Proton Mail provided Swiss authorities with payment data for defendtheatlantaforest@protonmail.com — the account linked to Stop Cop City protests in Atlanta. The FBI obtained this information through a Mutual Legal Assistance Treaty request on January 25, 2024, identifying the activist behind the anonymous account through their credit card identifier.
Good to know…
Not good. But not as bad as the headline suggets. It’s about the payment method. And proton offers serveral options:
You can pay for your subscription using Visa, Mastercard, American Express, and PayPal. You can also use Proton gift cards and credits. Once you’ve created your account, you can purchase credits with cash, bank transfers, or Bitcoin.
So buying credits with cash or bitcoin should be the way if you want to stay anonymous. Still it’s a good reminder that you have to control a service if you want it to be save.
Let this be a good reminder that the country that hosts your email service and the treaties/agreements they have are extremely important. A privacy-focused service means little if bad actors can obtain your data anyway via snooping treaties.
How you pay for services like this also matters quite a lot.
Nothing says “privacy focused” like willy nilly handing over data to American 3 letter agencies.
“Willy nilly” when it came from a valid warrant from the Swiss authorities is some crazy lopsided interpretation.
Privacy focused doesn’t mean “doesn’t obey the law.”
Every other privacy focused business will do this, unless they want to get shut down (and then be forced to hand over the data upon shutting down anyway).
Also, the entirety of the “data” was a credit card identifier, which companies are legally required to keep a record of if they handle credit card transactions. Everything else Proton doesn’t have access to and thus couldn’t hand over. They also let you pay by cash or crypto to avoid the necessity of handing over your credit card identifier, so this was just bad opsec on the user’s part.

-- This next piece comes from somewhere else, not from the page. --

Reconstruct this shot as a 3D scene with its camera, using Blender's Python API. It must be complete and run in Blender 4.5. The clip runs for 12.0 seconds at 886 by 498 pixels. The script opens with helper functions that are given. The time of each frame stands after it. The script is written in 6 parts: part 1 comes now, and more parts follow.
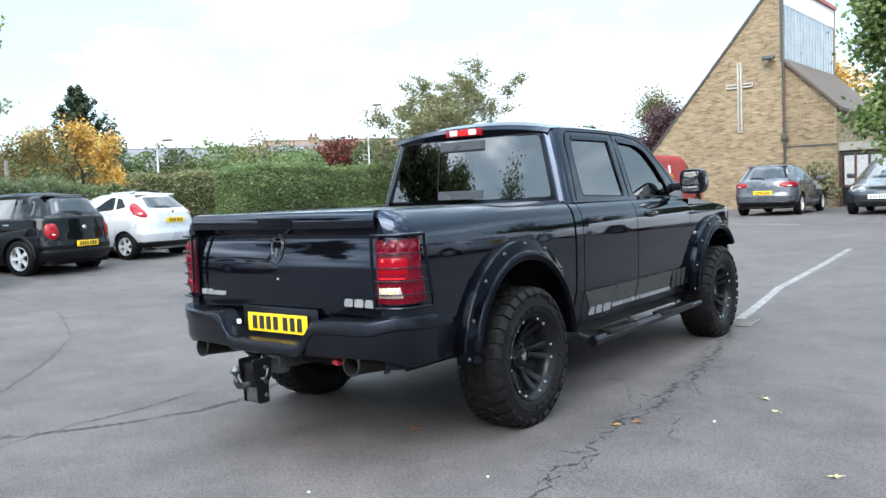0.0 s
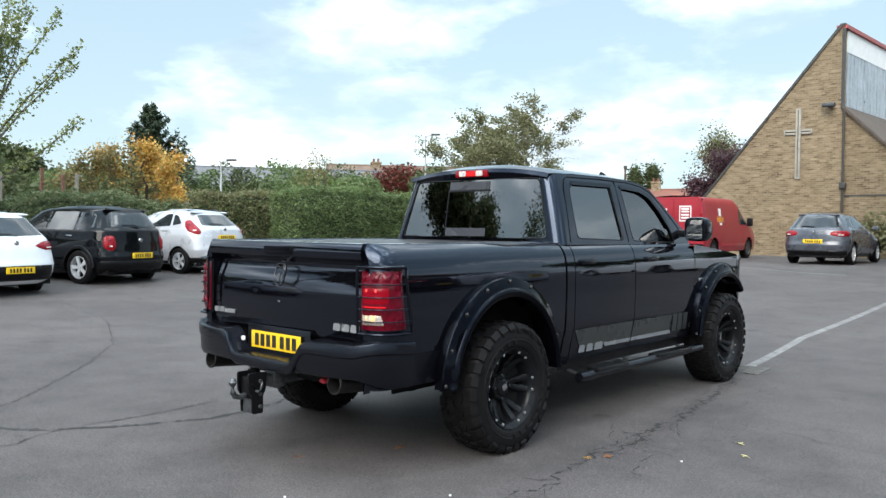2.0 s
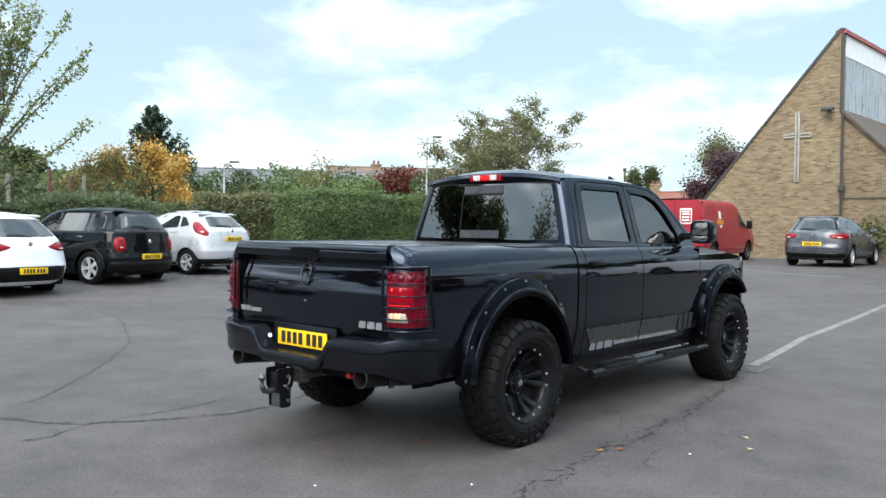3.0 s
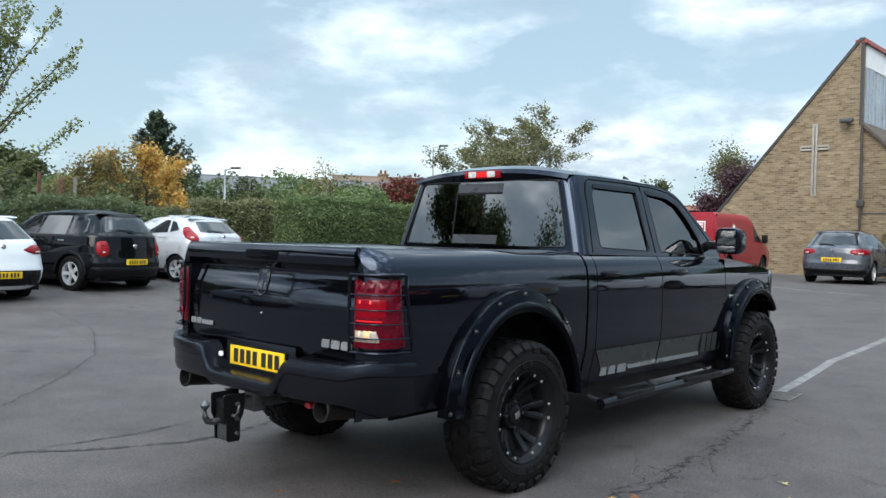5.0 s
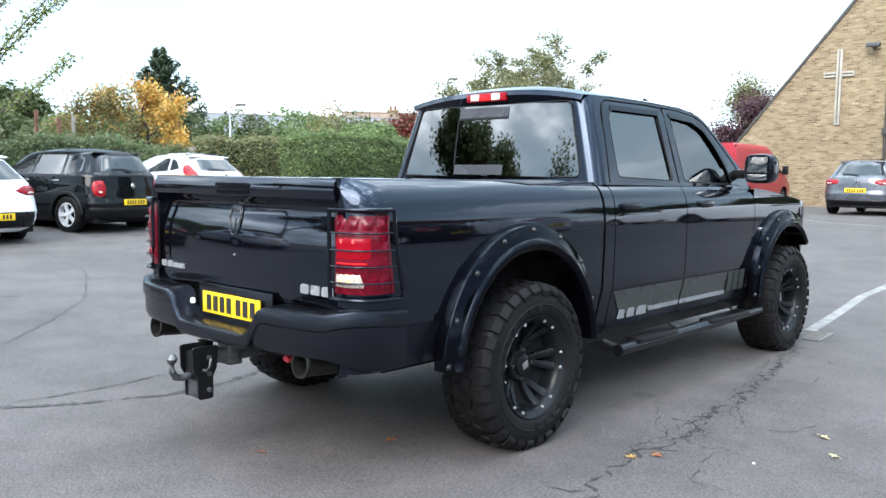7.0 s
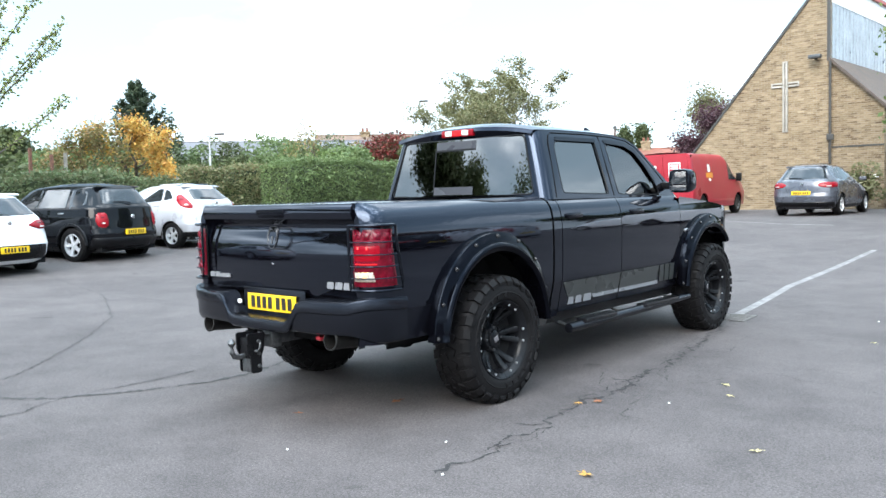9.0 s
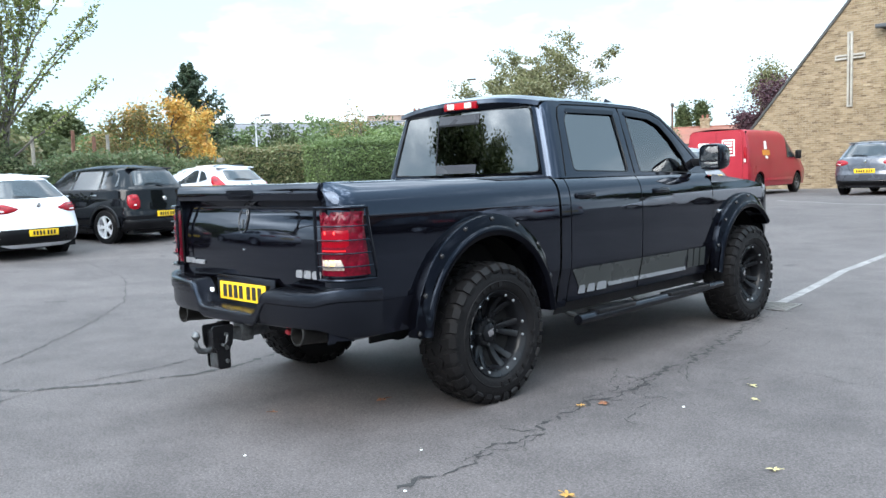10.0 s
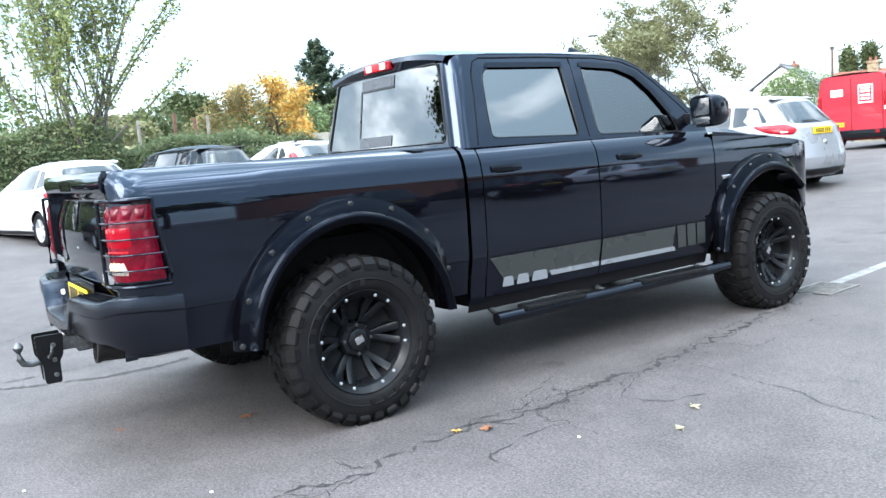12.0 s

Acting like you can’t be a privacy-respecting business unless you just break the law is pretty absurd.
true but, we all know there is no law in Murica anymore so, when a Murican agency demmands data and you comply, you are now accessory to whatever garbage the US is pursuing
Some people probably think that Ladar Levison suspended Lavabit, because he accidentally pressed the self-destruction button.
Why are people downvoting you and other responses to this comment?
Are lemmy users actually this oblivious to how the law works?
At request of swiss authorities, nothing they could do (companies must follow the law of the country). The guy just needed to have used the free version or a anonymous way of paying and nothing would have been given.